Oregon Lumber Company
- Industry: Wood processing
- Founded: 1889
- Founder: Charles W. Nibley; David Eccles; George E. Stoddard;
- Defunct: 1917
- Fate: Rebranded to Oregon-American Lumber Company
- Successor: Oregon-American Lumber Company; Oregon-American Lumber Corporation;

= Oregon Lumber Company =

Defunct lumber company of Oregon

The Oregon Lumber Company was a company west of Portland, Oregon, that claimed extensive land via the Homestead Act of 1862. The company was formed by Charles W. Nibley together with David Eccles and George Stoddard in 1889. The company had its principal holdings near Baker City, Oregon, and in the Sumpter Valley, with others near Hood River area, and around Chenoweth. It also owned a number of associated railroad companies constructed primarily to haul its timber.

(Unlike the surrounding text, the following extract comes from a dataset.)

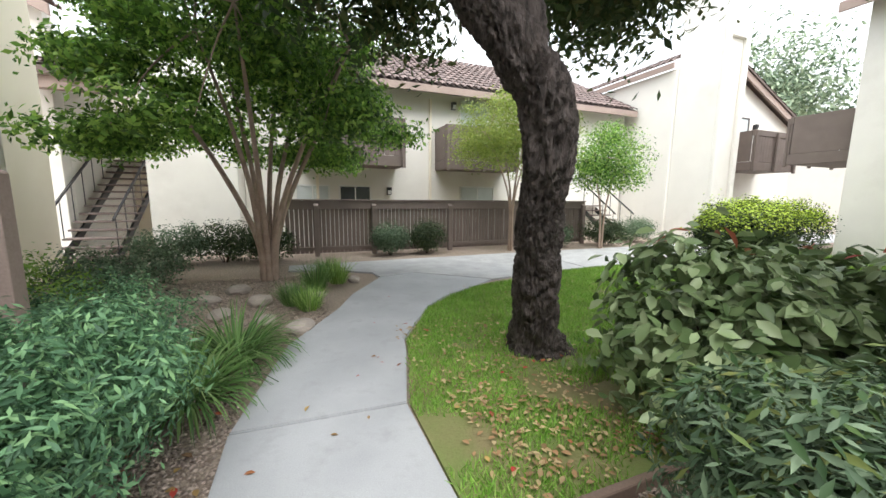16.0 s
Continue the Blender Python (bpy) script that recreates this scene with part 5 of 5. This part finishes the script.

According to Hugh Nibley (Charles W Nibley's grandson), much of the rain forest west of Portland was acquired by the company using illegal claims under the Homestead Act. It was part of the large group of business enterprises controlled by Nibley, who was to become presiding bishop of the Church of Jesus Christ of Latter-day Saints from 1907 to 1925.

The company became the Oregon-American Lumber Company in 1917, with headquarters in Vernonia, Oregon. Eccles gradually became the predominant owner. The company underwent multiple amalgamations and changes of ownership and was dissolved in 1957.